Figure 12-59. Backup O-rings installed downstream.

Figure 12-59. Backup O-rings installed downstream.

Gaskets

Gaskets are used as static (stationary) seals between two flat surfaces. Some of the more common gasket materials are asbestos, copper, cork, and rubber. Asbestos sheeting is used wherever a heat resistant gasket is needed. It is used extensively for exhaust system gaskets. Most asbestos exhaust gaskets have a thin sheet of copper edging to prolong their life.

A solid copper washer is used for spark plug gaskets where it is essential to have a noncompressible, yet semisoft gasket. Cork gaskets can be used as an oil seal between the engine crankcase and accessories, and where a gasket is required that is capable of occupying an uneven or varying space caused by a rough surface or expansion and contraction. Rubber sheeting can be used where there is a need for a compressible gasket. It should not be used in any place where it may come in contact with gasoline or oil because the rubber deteriorates very rapidly when exposed to these substances. Gaskets are used in fluid systems around the end caps of actuating cylinders, valves, and other units. The gasket generally used for this purpose is in the shape of an O-ring, similar to O-ring packings.

Seal Materials

Most seals are made from synthetic materials that are compatible with the hydraulic fluid used. Seals used for MIL-H-5606 hydraulic fluid are not compatible with Skydrol® and servicing the hydraulic system with the wrong fluid could result in leaks and system malfunctions. Seals for systems that use MIl-H-5606 are made of neoprene or Buna-N. Seals for Skydrol® are made from butyl rubber or ethylene-propylene elastomers.

O-Ring Installation

When removing or installing O-rings, avoid using pointed or sharp-edged tools that might cause scratching or marring of hydraulic component surfaces or cause damage to the O-rings. Special tooling for the installation of O-rings is available. While using the seal removal and the installation tools, contact with cylinder walls, piston heads, and related precision components is not desirable.
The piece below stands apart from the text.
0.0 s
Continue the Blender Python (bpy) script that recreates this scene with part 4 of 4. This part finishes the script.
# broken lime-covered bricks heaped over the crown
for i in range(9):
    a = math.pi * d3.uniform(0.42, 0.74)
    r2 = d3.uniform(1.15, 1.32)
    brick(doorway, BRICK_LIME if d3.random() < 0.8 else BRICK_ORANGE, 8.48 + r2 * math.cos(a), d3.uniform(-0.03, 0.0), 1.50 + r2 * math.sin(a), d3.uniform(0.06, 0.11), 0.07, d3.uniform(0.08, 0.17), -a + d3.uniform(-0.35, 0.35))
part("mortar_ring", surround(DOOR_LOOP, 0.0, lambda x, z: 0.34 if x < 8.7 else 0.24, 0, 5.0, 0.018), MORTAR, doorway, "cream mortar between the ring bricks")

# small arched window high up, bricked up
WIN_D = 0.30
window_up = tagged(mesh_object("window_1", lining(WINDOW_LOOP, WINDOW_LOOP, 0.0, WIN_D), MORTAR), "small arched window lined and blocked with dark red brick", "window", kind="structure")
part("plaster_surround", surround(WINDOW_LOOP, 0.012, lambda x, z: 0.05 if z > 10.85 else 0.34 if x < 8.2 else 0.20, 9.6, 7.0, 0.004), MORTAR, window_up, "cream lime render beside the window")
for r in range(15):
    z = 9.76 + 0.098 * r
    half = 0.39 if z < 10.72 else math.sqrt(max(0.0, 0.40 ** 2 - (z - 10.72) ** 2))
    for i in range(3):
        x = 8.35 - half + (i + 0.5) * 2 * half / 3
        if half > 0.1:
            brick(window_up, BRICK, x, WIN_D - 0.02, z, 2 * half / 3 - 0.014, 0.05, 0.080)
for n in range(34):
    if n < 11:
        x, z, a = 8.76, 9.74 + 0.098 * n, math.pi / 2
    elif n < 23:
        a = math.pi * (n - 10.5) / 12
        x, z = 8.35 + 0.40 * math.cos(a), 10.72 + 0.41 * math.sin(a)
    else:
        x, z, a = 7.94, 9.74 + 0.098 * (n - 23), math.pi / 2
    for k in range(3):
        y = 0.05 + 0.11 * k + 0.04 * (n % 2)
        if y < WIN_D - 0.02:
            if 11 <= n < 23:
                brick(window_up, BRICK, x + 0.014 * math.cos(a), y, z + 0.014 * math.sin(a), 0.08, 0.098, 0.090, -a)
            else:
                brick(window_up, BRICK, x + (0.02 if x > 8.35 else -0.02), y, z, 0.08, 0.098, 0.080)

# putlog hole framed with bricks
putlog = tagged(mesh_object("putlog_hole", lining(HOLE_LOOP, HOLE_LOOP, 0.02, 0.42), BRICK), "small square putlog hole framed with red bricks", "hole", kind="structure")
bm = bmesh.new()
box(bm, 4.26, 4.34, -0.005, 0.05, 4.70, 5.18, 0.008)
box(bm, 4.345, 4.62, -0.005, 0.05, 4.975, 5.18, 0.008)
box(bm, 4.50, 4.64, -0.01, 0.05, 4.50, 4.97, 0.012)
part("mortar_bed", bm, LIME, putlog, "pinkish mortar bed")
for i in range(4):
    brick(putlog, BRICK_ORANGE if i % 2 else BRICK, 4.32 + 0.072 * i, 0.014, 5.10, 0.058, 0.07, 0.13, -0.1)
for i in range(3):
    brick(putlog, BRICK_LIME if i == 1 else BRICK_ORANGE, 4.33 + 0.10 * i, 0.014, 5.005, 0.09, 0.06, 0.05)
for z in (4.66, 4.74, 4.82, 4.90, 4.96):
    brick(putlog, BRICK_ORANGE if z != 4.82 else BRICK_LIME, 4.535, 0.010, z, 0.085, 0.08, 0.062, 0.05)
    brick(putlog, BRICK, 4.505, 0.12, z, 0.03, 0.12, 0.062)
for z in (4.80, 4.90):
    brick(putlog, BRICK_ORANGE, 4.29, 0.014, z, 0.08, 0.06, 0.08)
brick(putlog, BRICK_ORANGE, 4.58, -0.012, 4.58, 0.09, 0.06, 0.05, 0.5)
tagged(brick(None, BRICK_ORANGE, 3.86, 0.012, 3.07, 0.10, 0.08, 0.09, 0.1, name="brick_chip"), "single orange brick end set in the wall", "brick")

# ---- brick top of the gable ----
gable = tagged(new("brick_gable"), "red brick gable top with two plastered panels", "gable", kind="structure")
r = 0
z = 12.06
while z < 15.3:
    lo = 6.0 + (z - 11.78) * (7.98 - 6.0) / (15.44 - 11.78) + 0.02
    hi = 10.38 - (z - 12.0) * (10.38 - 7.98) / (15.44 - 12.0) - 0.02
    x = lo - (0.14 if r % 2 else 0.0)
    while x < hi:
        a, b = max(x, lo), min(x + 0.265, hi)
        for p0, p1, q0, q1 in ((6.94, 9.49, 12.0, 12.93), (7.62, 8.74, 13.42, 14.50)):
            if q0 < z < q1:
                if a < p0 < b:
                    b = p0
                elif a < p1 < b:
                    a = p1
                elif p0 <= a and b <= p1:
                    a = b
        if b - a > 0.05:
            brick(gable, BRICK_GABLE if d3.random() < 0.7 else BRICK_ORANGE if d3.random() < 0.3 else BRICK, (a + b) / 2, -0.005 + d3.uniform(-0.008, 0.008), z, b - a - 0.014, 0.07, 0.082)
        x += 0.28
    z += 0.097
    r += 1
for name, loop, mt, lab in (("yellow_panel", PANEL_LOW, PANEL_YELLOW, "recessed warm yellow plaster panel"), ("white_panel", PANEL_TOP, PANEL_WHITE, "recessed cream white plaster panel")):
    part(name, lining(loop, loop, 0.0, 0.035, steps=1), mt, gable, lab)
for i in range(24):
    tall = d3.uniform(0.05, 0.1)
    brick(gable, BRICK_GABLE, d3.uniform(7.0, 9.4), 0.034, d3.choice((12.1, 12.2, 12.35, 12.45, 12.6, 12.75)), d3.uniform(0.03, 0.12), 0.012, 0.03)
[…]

After the removal of all O-rings, the parts that receive new O-rings have to be cleaned and inspected to make sure that they are free from all contamination. Each replacement O-ring should be removed from its sealed package and inspected for defects, such as blemishes, abrasions, cuts, or punctures. Although an O-ring may appear perfect at first glance, slight surface flaws may exist. These flaws are often capable of preventing satisfactory O-ring performance under the variable operating pressures of aircraft systems; therefore, O-rings should be rejected for flaws that affect their performance. Such flaws are difficult to detect, and one aircraft manufacturer recommends using a four-power magnifying glass with adequate lighting to inspect each ring before it is installed. By rolling the ring on an inspection cone or dowel, the inner diameter surface can also be checked for small cracks, particles of foreign material, or other irregularities that cause leakage or shorten the life of the O-ring. The slight stretching of the ring when it is rolled inside out helps to reveal some defects not otherwise visible.
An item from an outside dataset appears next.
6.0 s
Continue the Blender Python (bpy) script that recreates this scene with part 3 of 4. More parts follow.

Figure 12-60. O-ring installation techniques.

Figure 12-60. O-ring installation techniques. [click image to enlarge]

After inspection and prior to installation, immerse the O-ring in clean hydraulic fluid. During the installation, avoid rolling and twisting the O-ring to maneuver it into place. If possible, keep the position of the O-ring’s mold line constant. When the O-ring installation requires spanning or inserting through sharply threaded areas, ridges, slots, and edges, use protective measures, such as O-ring entering sleeves, as shown in Figure 12-60A. After the O-ring is placed in the cavity provided, gently roll the O-ring with the fingers to remove any twist that might have occurred during installation. [Figure 12-61]
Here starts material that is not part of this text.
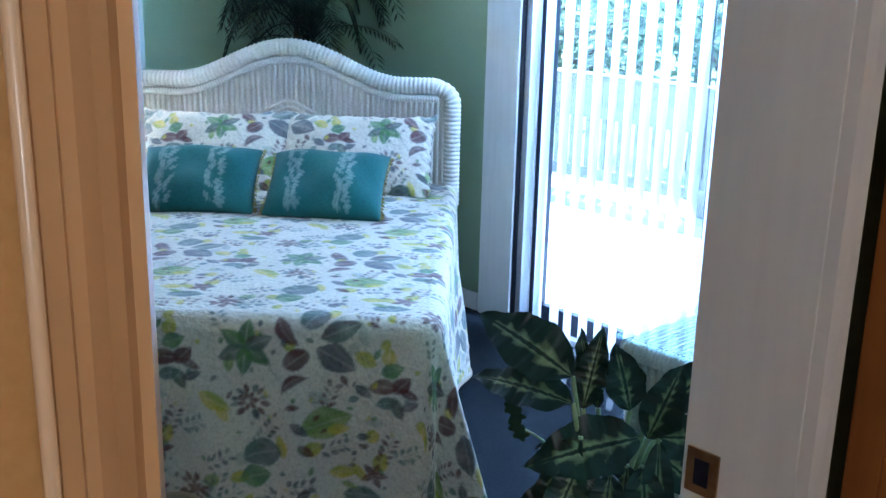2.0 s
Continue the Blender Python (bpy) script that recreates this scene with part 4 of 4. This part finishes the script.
# ---- palm in the corner behind the headboard ----
palm = thing("corner_palm", "tall dark green potted palm in the corner behind the headboard", "palm", pose(-0.31, -0.235, 0))
part("pot", lathe(bmesh.new(), [(0.0, 0), (0.12, 0), (0.16, 0.30), (0.145, 0.30), (0.14, 0.26), (0.0, 0.26)], 24), M_BASKET, palm, smooth=True)
for i, (x, y) in enumerate(((0, 0), (0.04, 0.02), (-0.03, 0.03))):
    part("cane", tube(bmesh.new(), bez((x, y, 0.25), (x * 1.5, y * 1.5, 0.8), (x * 1.2, y, 1.25 + 0.1 * i), n=10), 0.013, 7), M_BARK, palm)
rp = random.Random(12)
for i in range(84):
    az = radians(225) + rp.uniform(-1.75, 1.75)
    z0 = rp.uniform(1.12, 1.50)
    reach = min(rp.uniform(0.26, 0.54), 0.20 / max(math.cos(az), math.sin(az), 0.05))
    part("frond", frond(bmesh.new(), (rp.uniform(-0.04, 0.03), rp.uniform(-0.04, 0.03), z0), az, rp.uniform(0.10, 0.44), reach, rp.uniform(0.05, 0.30), 22, 0.135, 0.0054, 0.32), M_PALM, palm)

# ---- framed print ----
PX0, PX1, PZ0, PZ1 = -3.031, -2.455, 1.20, 1.66
pic = thing("framed_print", "dark green framed flower print with a cream mat", "picture")
F = 0.037
part("frame_side", boxes((PX0, PX0 + F, -0.030, -0.002, PZ0, PZ1), bevel=0.004), M_FRAMEP, pic)
part("frame_side", boxes((PX1 - F, PX1, -0.030, -0.002, PZ0, PZ1), bevel=0.004), M_FRAMEP, pic)
part("frame_side", boxes((PX0 + F, PX1 - F, -0.030, -0.002, PZ0, PZ0 + F), bevel=0.004), M_FRAMEP, pic)
part("frame_side", boxes((PX0 + F, PX1 - F, -0.030, -0.002, PZ1 - F, PZ1), bevel=0.004), M_FRAMEP, pic)
part("mat", boxes((PX0 + F, PX1 - F, -0.016, -0.004, PZ0 + F, PZ1 - F)), M_MAT, pic)
IX0, IX1, IZ0, IZ1 = PX0 + 0.110, PX1 - 0.105, PZ0 + 0.098, PZ1 - 0.09
u, w = np.meshgrid(np.linspace(0, 1, 90), np.linspace(0, 1, 70))
C = np.empty(u.shape + (3,))
C[:] = (0.035, 0.022, 0.045)
lay(C, 0.8 * np.clip(1 - np.hypot((u - 0.3) / 0.34, (w - 0.25) / 0.28), 0, 1), (0.20, 0.17, 0.20))
lay(C, 0.9 * np.clip(1.6 * (0.26 - w) - 0.5 * np.abs(u - 0.1), 0, 1), (0.16, 0.12, 0.03))
for cx, cy, sc, ink in ((0.55, 0.20, 0.20, (0.66, 0.60, 0.47)), (0.42, 0.05, 0.13, (0.60, 0.54, 0.42)), (0.62, 0.62, 0.19, (0.70, 0.63, 0.50)), (0.33, 0.74, 0.15, (0.55, 0.50, 0.44)), (0.75, 0.36, 0.09, (0.42, 0.38, 0.20))):
    a = np.arctan2((w - cy) * 0.75, u - cx)
    d = np.hypot(u - cx, (w - cy) * 0.75)
    lay(C, np.clip((sc * (0.62 + 0.38 * np.cos(7 * a + cx * 9) + 0.08 * np.sin(19 * a)) - d) * 30, 0, 1), ink)
    lay(C, np.clip((0.16 * sc - d) * 60, 0, 1), (0.42, 0.28, 0.05))
P = np.stack((IX0 + u * (IX1 - IX0), np.full(u.shape, -0.0185), IZ0 + w * (IZ1 - IZ0)), -1)
o = new("print", grid_mesh("print", P, make_cloth_print("printed_paper", 0, 0, 0.0), C))
o.parent = pic
tagged(o, "print of pale flowers on dark purple")
part("inner_edge", tube(bmesh.new(), [(IX0, -0.0175, IZ0), (IX1, -0.0175, IZ0), (IX1, -0.0175, IZ1), (IX0, -0.0175, IZ1)], 0.0035, 4, True), M_BLACK, pic)

# ---- wicker table with a glass top ----
wt = thing("wicker_table", "wicker side table with a rolled edge and a glass top", "side table")
WX0, WX1, WY0, WY1, WZ = -1.262, -0.62, -3.62, -2.955, 0.690
part("woven_top", boxes((WX0 + 0.03, WX1 - 0.03, WY0 + 0.03, WY1 - 0.03, WZ - 0.03, WZ - 0.012)), M_WICKER_DEEP, wt)
for i in range(38):
    y = WY0 + 0.035 + i * (WY1 - WY0 - 0.07) / 37
    part("top_reed", tube(bmesh.new(), [(WX0 + 0.03, y, WZ - 0.012), (WX1 - 0.03, y, WZ - 0.012)], 0.0078, 6), M_WICKER, wt)
ring = [(WX0 + 0.022, WY0 + 0.022, WZ - 0.03), (WX1 - 0.022, WY0 + 0.022, WZ - 0.03), (WX1 - 0.022, WY1 - 0.022, WZ - 0.03), (WX0 + 0.022, WY1 - 0.022, WZ - 0.03)]
for a, b in zip(ring, ring[1:] + ring[:1]):
    part("rolled_edge", rolled(bmesh.new(), [a, b], 0.026, 0.012, 10), M_WICKER, wt, smooth=True)
for k, (x0, x1, y0, y1) in enumerate(((WX0 + 0.035, WX0 + 0.043, WY0 + 0.04, WY1 - 0.04), (WX0 + 0.04, WX1 - 0.04, WY1 - 0.043, WY1 - 0.035))):
    part("apron", boxes((x0, x1, y0, y1, 0.06, WZ - 0.05)), M_WICKER_DEEP, wt, "woven side panel")
    for i in range(26):
        w = (i + 0.5) / 26
        x, y = (x0 - 0.002, y0 + (y1 - y0) * w) if k == 0 else (x0 + (x1 - x0) * w, y1 + 0.002)
        part("reed", tube(bmesh.new(), [(x, y, 0.06), (x, y, WZ - 0.05)], 0.0075, 6), M_WICKER, wt)
for x in (WX0 + 0.04, WX1 - 0.04):
    for y in (WY0 + 0.04, WY1 - 0.04):
        part("leg", rolled(bmesh.new(), [(x, y, 0), (x, y, WZ - 0.04)], 0.022, 0.016, 8), M_WICKER, wt, smooth=True)
part("glass_top", boxes((WX0 - 0.004, WX1 + 0.004, WY0 - 0.004, WY1 + 0.004, WZ - 0.003, WZ + 0.004), bevel=0.002), M_TOPGLASS, wt, "clear glass top").visible_shadow = False

# ---- variegated plant in a lattice basket ----
BX, BYY = -1.69, -3.285
basket = thing("basket", "openwork natural cane basket used as a planter", "basket", pose(BX, BYY, 0))


def brad(z):
    return 0.105 + 0.032 * (z / 0.47)


for k in range(30):
    for sd in (-1, 1):
        pts = []
        for j in range(15):
            z = 0.02 + 0.44 * j / 14
            q = 2 * math.pi * k / 30 + sd * 1.15 * j / 14
            pts.append(((brad(z) + 0.002 * sd) * math.cos(q), (brad(z) + 0.002 * sd) * math.sin(q), z))
        part("cane", tube(bmesh.new(), pts, 0.0042, 5), M_BASKET, basket)
for z, rr in ((0.012, 0.012), (0.16, 0.006), (0.31, 0.006), (0.405, 0.006), (0.462, 0.015)):
    part("hoop", rolled(bmesh.new(), [(brad(z) * math.cos(q), brad(z) * math.sin(q), z) for q in np.linspace(0, 2 * math.pi, 50)], rr, 0.013, 8), M_BASKET, basket, smooth=True)
part("liner", lathe(bmesh.new(), [(0.0, 0.01), (0.088, 0.01), (0.112, 0.42), (0.108, 0.42), (0.0, 0.40)], 24), M_SOIL, basket, smooth=True)

plant = thing("dieffenbachia", "leafy houseplant with dark green leaves feathered cream in the middle", "houseplant", pose(BX, BYY, 0))


def big_leaf(a, tip, width, face, curl=0.05, seed=0):
    """A broad pointed leaf from a to tip, turned towards face."""
    a, tip, face = Vector(a), Vector(tip), Vector(face)
    d = tip - a
    L = d.length
    d.normalize()
    up = (face - d * face.dot(d)).normalized()
    s = d.cross(up)
    nu, nv = 34, 21
    U, V = np.meshgrid(np.linspace(0, 1, nu), np.linspace(-1, 1, nv), indexing="ij")
    prof = np.sin(np.pi * U ** 0.80) ** 0.85 * (1 - 0.20 * U)
    half = width * prof
    wav = 0.006 * np.sin(U * 22 + seed) * np.abs(V) ** 2
    lift = 0.16 * width * np.abs(V) ** 1.3 * prof + curl * L * (np.sin(np.pi * U * 0.9) - 0.9 * U ** 2) + wav - 0.003 * np.cos(U * 75) * prof
    P = np.array(a) + U[..., None] * L * np.array(d) + (V * half)[..., None] * np.array(s) + lift[..., None] * np.array(up)
    side = np.abs(V)
    feather = 0.5 + 0.5 * np.sin((U - 0.24 * side) * (33 + 3 * (seed % 4)) + seed + 2 * np.sin(U * 9 + seed))
    heart = 0.76 - side * (1.50 - 0.85 * feather) - 0.30 * np.clip(np.abs(U - 0.42) - 0.30, 0, 1) * 3
    heart = np.where(side < 0.045, 0.2, heart)
    return grid_mesh("leaf", P, M_VARIEG, heart, "heart")


LEAVES = [  # base, tip, half width, facing
    ((-0.047, 0.061, 0.795), (-0.09, 0.281, 0.877), 0.068, (-0.6, -0.5, 0.75)),
    ((-0.06, 0.045, 0.748), (-0.111, 0.275, 0.749), 0.052, (-0.5, -0.5, 0.85)),
    ((-0.017, 0.055, 0.722), (0.032, 0.057, 0.882), 0.036, (-0.75, -0.55, 0.4)),
    ((0.017, 0.044, 0.717), (0.019, 0.106, 0.868), 0.03, (-0.9, -0.2, 0.3)),
    ((0.038, -0.017, 0.727), (0.047, 0.037, 0.85), 0.046, (-0.5, -0.8, 0.4)),
    ((0.021, -0.06, 0.691), (-0.144, 0.089, 0.624), 0.07, (-0.55, -0.45, 0.8)),
    ((-0.047, -0.021, 0.641), (-0.169, 0.121, 0.477), 0.044, (-0.7, -0.4, 0.6)),
    ((0.045, -0.058, 0.681), (0.112, -0.08, 0.825), 0.044, (-0.8, -0.5, 0.3)),
    ((0.034, -0.093, 0.695), (-0.018, -0.141, 0.444), 0.034, (-0.75, -0.6, 0.3)),
    ((-0.082, -0.009, 0.621), (-0.033, -0.105, 0.545), 0.03, (-0.7, -0.5, 0.6)),
    ((-0.009, 0.012, 0.676), (-0.091, 0.003, 0.507), 0.042, (-0.75, -0.5, 0.45)),
    ((0.008, -0.043, 0.631), (-0.051, -0.082, 0.494), 0.04, (-0.75, -0.55, 0.4)),
    ((-0.057, 0.024, 0.686), (-0.135, 0.06, 0.517), 0.04, (-0.8, -0.3, 0.5)),
    ((0.093, -0.023, 0.714), (0.228, -0.132, 0.823), 0.05, (-0.4, -0.6, 0.8)),
    ((0.095, -0.042, 0.662), (0.201, -0.179, 0.672), 0.05, (-0.5, -0.6, 0.8)),
    ((0.055, -0.072, 0.654), (0.123, -0.192, 0.557), 0.045, (-0.5, -0.6, 0.7)),
    ((-0.079, 0.004, 0.644), (-0.181, -0.01, 0.517), 0.04, (-0.75, -0.4, 0.45)),
    ((-0.043, -0.043, 0.633), (-0.129, -0.095, 0.511), 0.036, (-0.75, -0.55, 0.4)),
    ((0.009, -0.078, 0.642), (-0.066, -0.16, 0.503), 0.042, (-0.7, -0.65, 0.4)),
]
rl = random.Random(31)
for i in range(7):
    q, h = i * 0.55 - 1.3, rl.uniform(0.52, 0.68)
    a = (0.02 * math.cos(q), 0.02 * math.sin(q), h)
    LEAVES.append((a, (0.15 * math.cos(q), 0.15 * math.sin(q), h + rl.uniform(-0.12, 0.05)), rl.uniform(0.05, 0.062), (math.cos(q) * 0.6, math.sin(q) * 0.6, 0.8)))
for i, (a, tip, wd, face) in enumerate(LEAVES):
    me = big_leaf(a, tip, wd, face, 0.05, i)
    o = new("leaf", me)
    o.parent = plant
    part("stalk", tube(bmesh.new(), bez((0.012 * math.cos(i), 0.012 * math.sin(i), 0.41), (a[0] * 0.3, a[1] * 0.3, 0.5), a, n=8), 0.0055, 6), M_STEM, plant, smooth=True)
ivy = thing("ivy_sprig", "small trailing green ivy sprig beside the houseplant", "ivy", pose(BX, BYY, 0))
part("stem", tube(bmesh.new(), bez((0.0, 0.02, 0.42), (-0.02, 0.05, 0.60), (-0.07, 0.10, 0.66), (-0.105, 0.135, 0.675), n=12), 0.0025, 5), M_STEM, ivy)
for k in range(4):
    bm = bmesh.new()
    c = Vector((-0.108 - 0.008 * (k % 2), 0.135 + 0.006 * k, 0.665 + 0.017 * k))
    s, up = Vector((0.55, -0.8, 0)), Vector((-0.3, -0.2, 0.95))
    ring = [bm.verts.new(c + s * (0.020 * (0.6 + 0.4 * abs(math.cos(2.5 * q))) * math.cos(q)) + up * (0.022 * (0.6 + 0.4 * abs(math.cos(2.5 * q))) * math.sin(q))) for q in np.linspace(0, 2 * math.pi, 21)[:-1]]
    bm.faces.new(ring)
    part("leaf", bm, M_FERN, ivy)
Figure 12-61. More O-ring installation techniques.

Figure 12-61. More O-ring installation techniques. [click image to enlarge]

Wipers

Wipers are used to clean and lubricate the exposed portions of piston shafts. They prevent dirt from entering the system and help protect the piston shaft against scoring. Wipers may be either metallic or felt. They are sometimes used together, a felt wiper installed behind a metallic wiper.